Android Nougat’s certificate pinning security mechanism

If you are a pentester like me, chances are you are doing mobile application reviews on Android. One of the most important things to check is the server API. On the other hand we might want to see what possibilities a server has to influence the Android app with its responses. For both the easiest and most straight forward method is to do a Man-In-The-Middle attack in the lab and look at the network traffic. How do we do this if the mobile app uses TLS? Easy, just install a user CA certificate.

Before Android 7 that was straight forward. After you installed the CA certificate, there was a little annoying screen showing a warning in the notifications every time you start up your phone, but it worked fine for everyone. However, starting with Android 7 installing a CA certificate is not affecting mobile apps, I tested that and the official announcement about this user-added certificate security is here. User installed CA certificates won’t be trusted by mobile apps and Android claims there is some security gain from this. So let’s look at this new “security” feature of Google’s Android.

First of all who is affected by this security feature? I think only the defender side has to jump through this hoop. Every real-world attack vector I can think of is not very realistic. First of all, a user would need to fully cooperate to let an attacker exploit this. As Android is not opening the security settings automatically when you download a certificate (like iOS), an attacker would have to convince the user to go to the settings dialogue, go to the security settings, scroll down, tap on “install certificate” and choose the correct file from the file system. Let’s say an attacker will setup a Wi-Fi access point and forces the user to do this or otherwise the user won’t get Internet access. This is the only scenario I can think of where a user might at all consider installing such a certificate. You might say that can happen with non-technical users, but then why don’t we just add a big red warning that websites trying to convince you to install a CA certificate are evil? That would suffice in my opinion. If a user would be so ignorant and install an unknown CA despite the warnings, we are in much bigger trouble. That user will probably also type all his usernames and passwords into any website forms that look remotely like a known login form, has an invalid TLS certificate or doesn’t use TLS at all. So for example the attacker could do easy phishing. For users of personal Android phones this is probably the biggest issue.

But let’s also consider corporate Android phones. I understand that administrators don’t want their users to decide on such a security critical topic. But why doesn’t Android just implement an Administrator API rule that would disabling installation of user CA certificates and delete all already installed ones on managed phones? There is already an Administration API that does various such things.

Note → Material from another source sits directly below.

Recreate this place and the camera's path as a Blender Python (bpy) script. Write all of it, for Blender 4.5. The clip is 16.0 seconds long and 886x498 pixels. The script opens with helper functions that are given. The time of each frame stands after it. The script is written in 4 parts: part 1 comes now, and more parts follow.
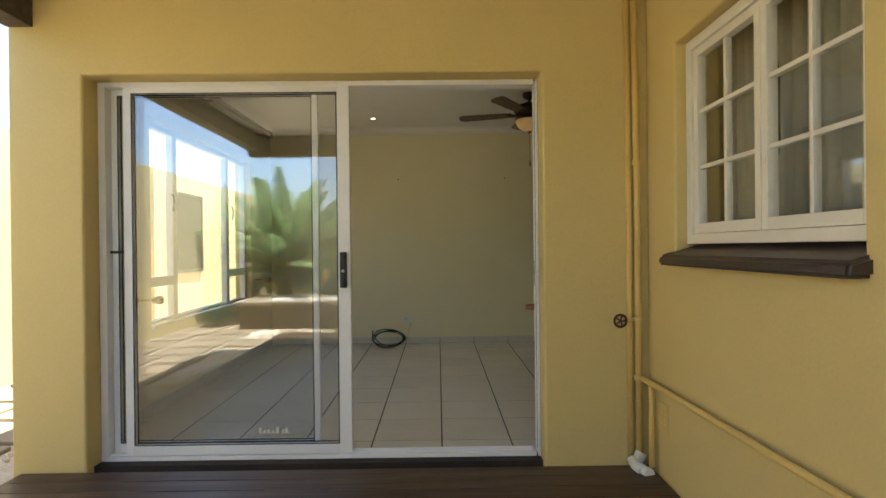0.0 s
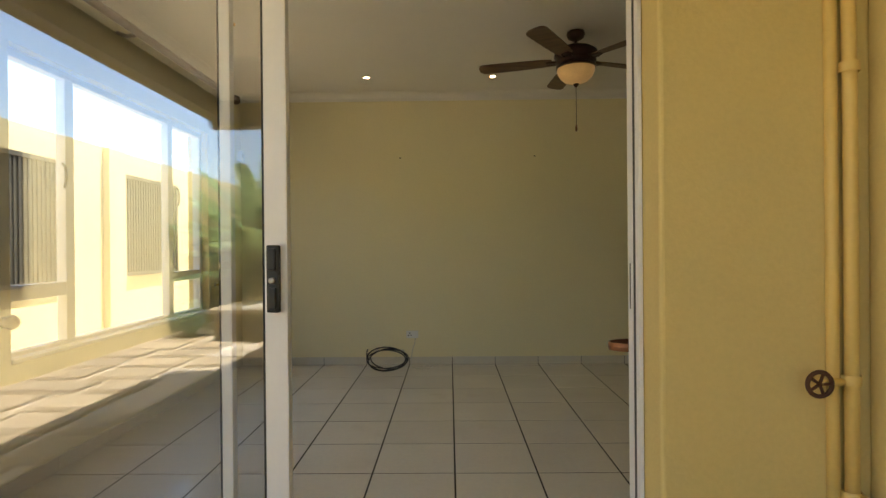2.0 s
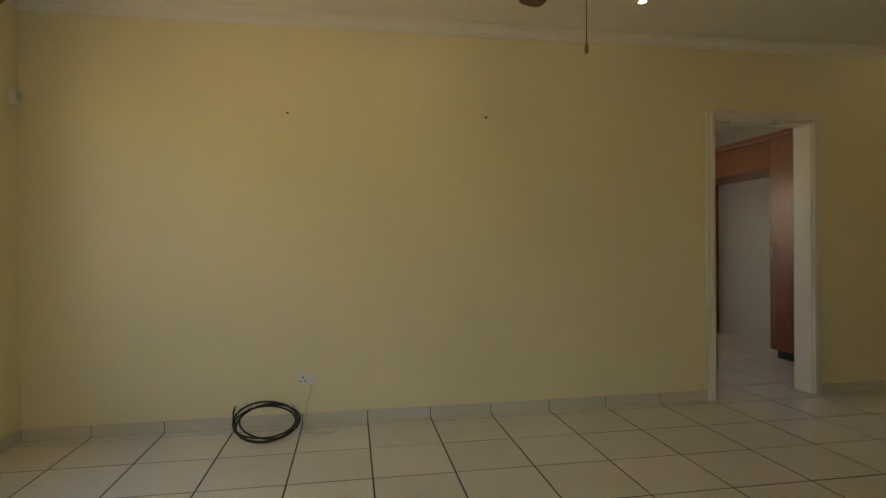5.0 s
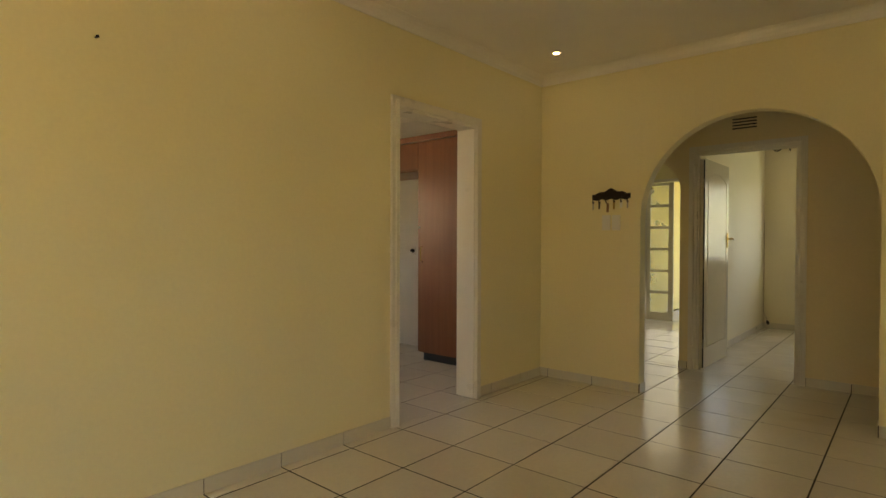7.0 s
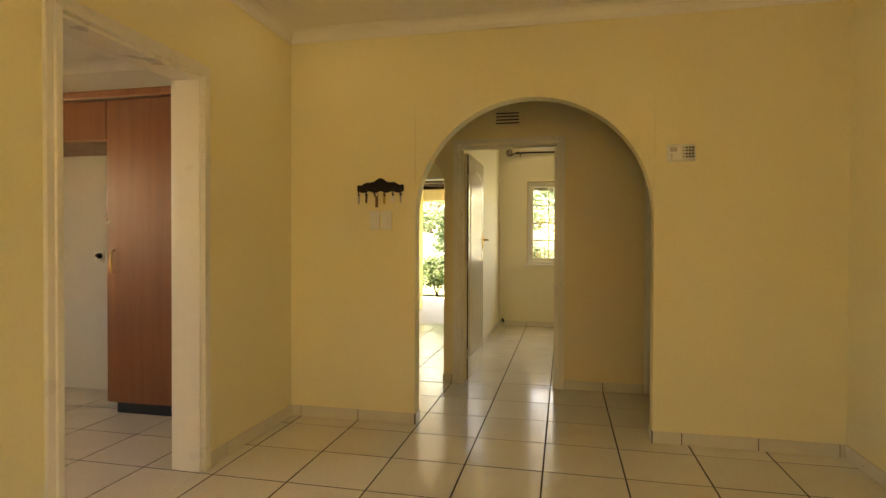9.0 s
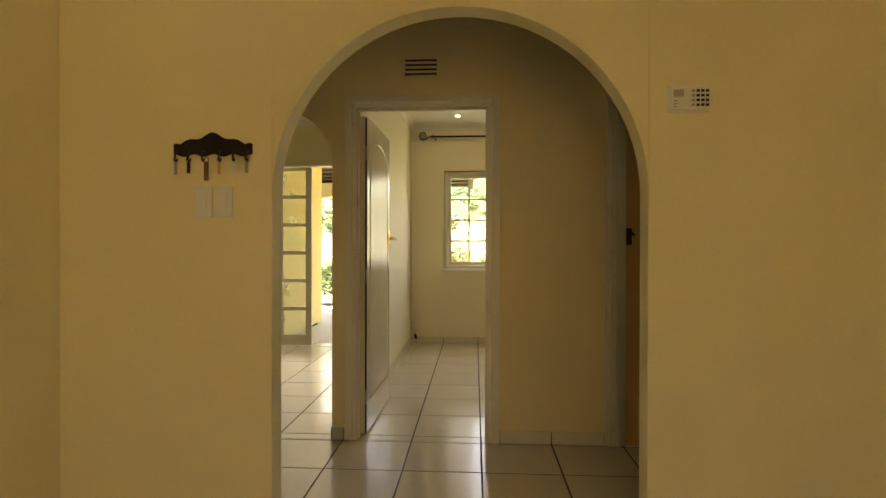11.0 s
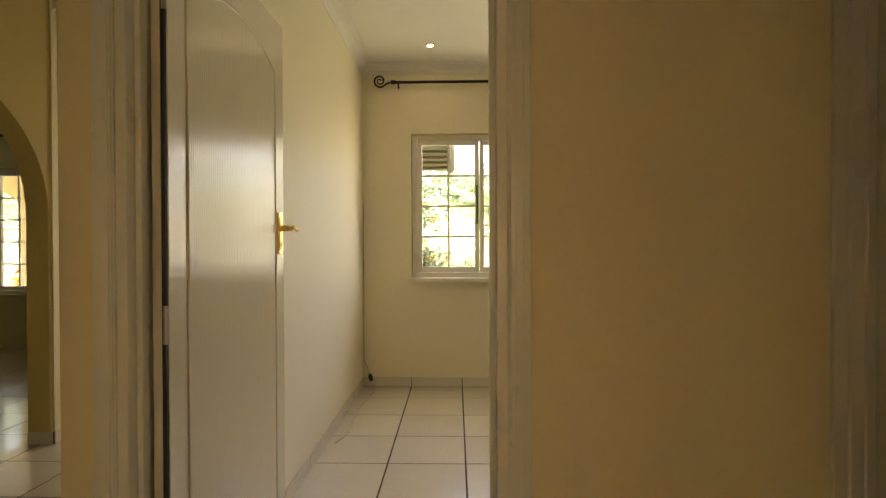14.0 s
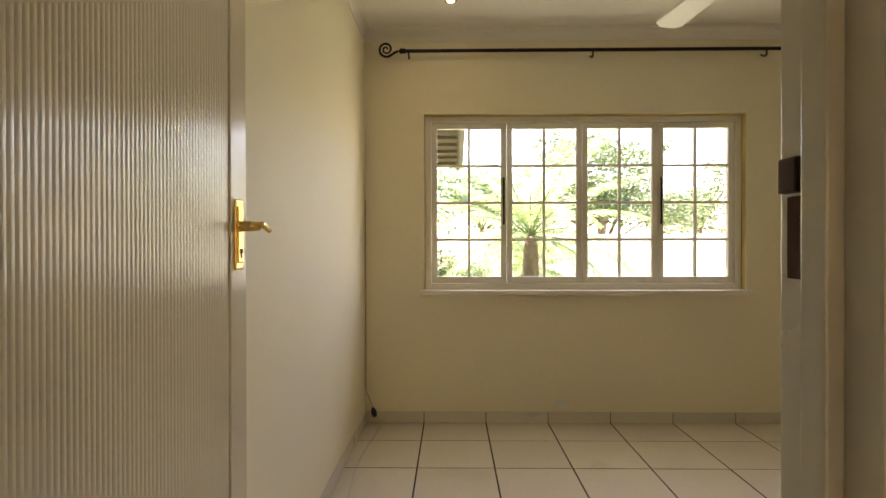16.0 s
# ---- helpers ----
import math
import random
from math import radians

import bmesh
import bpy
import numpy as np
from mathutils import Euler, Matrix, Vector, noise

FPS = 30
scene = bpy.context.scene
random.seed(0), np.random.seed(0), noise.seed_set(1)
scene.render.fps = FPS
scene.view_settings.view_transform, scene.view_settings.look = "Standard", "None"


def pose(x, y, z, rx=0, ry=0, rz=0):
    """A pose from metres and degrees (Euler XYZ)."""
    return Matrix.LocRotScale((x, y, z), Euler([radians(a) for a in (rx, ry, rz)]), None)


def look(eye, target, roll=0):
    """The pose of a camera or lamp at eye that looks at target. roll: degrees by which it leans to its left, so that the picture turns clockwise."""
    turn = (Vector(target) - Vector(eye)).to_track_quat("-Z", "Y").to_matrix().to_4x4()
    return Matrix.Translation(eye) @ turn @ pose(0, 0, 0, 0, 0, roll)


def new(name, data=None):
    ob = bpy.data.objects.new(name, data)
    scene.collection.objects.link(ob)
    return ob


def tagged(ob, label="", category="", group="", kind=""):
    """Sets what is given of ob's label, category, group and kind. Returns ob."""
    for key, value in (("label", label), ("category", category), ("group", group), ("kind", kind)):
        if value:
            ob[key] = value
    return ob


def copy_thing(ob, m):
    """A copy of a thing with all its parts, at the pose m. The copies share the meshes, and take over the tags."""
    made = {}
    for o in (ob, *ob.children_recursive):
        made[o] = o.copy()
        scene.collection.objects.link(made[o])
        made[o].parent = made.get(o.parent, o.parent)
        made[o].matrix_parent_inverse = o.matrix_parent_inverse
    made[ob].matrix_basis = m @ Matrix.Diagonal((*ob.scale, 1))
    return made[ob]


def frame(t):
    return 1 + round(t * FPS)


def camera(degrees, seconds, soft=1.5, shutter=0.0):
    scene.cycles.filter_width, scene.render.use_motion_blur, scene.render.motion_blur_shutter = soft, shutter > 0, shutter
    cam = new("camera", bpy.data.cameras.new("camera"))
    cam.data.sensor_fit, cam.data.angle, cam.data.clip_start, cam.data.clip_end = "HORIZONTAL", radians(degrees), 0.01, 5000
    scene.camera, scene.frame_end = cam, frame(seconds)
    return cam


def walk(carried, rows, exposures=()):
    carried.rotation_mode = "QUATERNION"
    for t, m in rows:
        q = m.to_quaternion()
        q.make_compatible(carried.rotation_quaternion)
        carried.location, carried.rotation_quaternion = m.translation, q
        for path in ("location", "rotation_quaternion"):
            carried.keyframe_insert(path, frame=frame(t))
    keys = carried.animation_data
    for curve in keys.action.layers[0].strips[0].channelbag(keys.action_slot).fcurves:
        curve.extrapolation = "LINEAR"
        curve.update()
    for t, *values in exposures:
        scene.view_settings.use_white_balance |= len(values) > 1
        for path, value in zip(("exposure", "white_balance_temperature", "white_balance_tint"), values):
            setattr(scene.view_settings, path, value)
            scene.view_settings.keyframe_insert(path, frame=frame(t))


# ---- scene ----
cam = camera(77.8, 16.0)
PATH = [
    (0, (-0.012, 0.458, 1.204), (0.006, 2.458, 1.199), -0.6),
    (0.5, (-0.032, 0.811, 1.215), (-0.022, 2.811, 1.208), -0.7),
    (1, (-0.035, 1.159, 1.196), (-0.029, 3.159, 1.188), -0.7),
    (1.5, (-0.007, 1.543, 1.181), (-0.016, 3.542, 1.172), -0.6),
    (2, (-0.018, 1.902, 1.174), (-0.042, 3.902, 1.168), -0.5),
    (2.5, (-0.006, 2.255, 1.157), (-0.037, 4.255, 1.155), -0.4),
    (3, (0.0, 2.611, 1.169), (-0.055, 4.61, 1.167), -0.4),
    (3.2, (-0.009, 2.74, 1.158), (-0.071, 4.739, 1.156), -0.4),
    (5.5, (-0.103, 4.003, 1.19), (0.517, 5.904, 1.172), -0.3),
    (6, (-0.087, 4.396, 1.205), (0.877, 6.148, 1.182), -0.0),
    (6.5, (-0.027, 4.605, 1.235), (1.215, 6.172, 1.201), 0.2),
    (7, (0.035, 4.806, 1.234), (1.552, 6.109, 1.205), 0.2),
    (7.5, (0.169, 5.039, 1.226), (1.866, 6.097, 1.2), 0.3),
    (8, (0.346, 5.222, 1.24), (2.16, 6.065, 1.211), 0.2),
    (8.5, (0.552, 5.393, 1.248), (2.458, 6.001, 1.221), 0.3),
    (9, (0.853, 5.511, 1.244), (2.807, 5.94, 1.219), 0.2),
    (9.5, (1.18, 5.601, 1.233), (3.151, 5.939, 1.212), 0.1),
    (10, (1.498, 5.659, 1.236), (3.483, 5.898, 1.212), 0.0),
    (12.3, (3.218, 5.624, 1.183), (5.217, 5.695, 1.179), 0.1),
    (12.5, (3.36, 5.613, 1.189), (5.359, 5.687, 1.177), -0.1),
    (13, (3.715, 5.621, 1.192), (5.714, 5.676, 1.181), -0.0),
    (13.5, (4.09, 5.616, 1.204), (6.089, 5.664, 1.191), -0.2),
    (14, (4.412, 5.664, 1.207), (6.411, 5.711, 1.189), -0.2),
    (14.5, (4.702, 5.711, 1.205), (6.702, 5.759, 1.193), -0.3),
    (15, (4.971, 5.724, 1.221), (6.97, 5.782, 1.208), -0.3),
    (15.5, (5.144, 5.774, 1.217), (7.143, 5.835, 1.205), -0.2),
    (16, (5.249, 5.853, 1.222), (7.249, 5.883, 1.214), -0.1),
]
EXPOSURES = [(0.0, 2.15, 6100, 8), (2.0, 2.33, 6700, 9), (3.2, 2.65, 6700, 9), (5.5, 2.72, 7000, 10), (7.0, 3.3, 8800, 12), (9.0, 3.88, 11000, 16),
             (10.0, 3.4, 10900, 16), (12.5, 3.9, 9600, 20), (14.5, 3.65, 8900, 24), (15.5, 3.5, 8400, 25), (16.0, 3.6, 8200, 26)]
walk(cam, [(t, look(e, g, r)) for t, e, g, r in PATH], EXPOSURES)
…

Secondly, why does Android think that a user installed certificate is less trusted than the hundreds of preinstalled, nation-state-attacker-owned CAs? Your Android already comes with various preinstalled CAs, which are not very thrustworthy in my opinion.

It seems Android is raising the bar for defenders, not for attackers. I don’t believe Android is defending against any real attack vector. It boarders to pretending to do security (snakeoil).

On the other hand I know how to disassemble an app and reassemble it to circumvent this new security feature. There are also Android apps that will allow you to install CA certificates in the root CA store on rooted phones, which is by far the best solution on rooted phones. Use Magisk and you have your perfect phone for security analysis.

I thought I’ve seen many strange Android security decisions, this is exceptional. Or is it just me?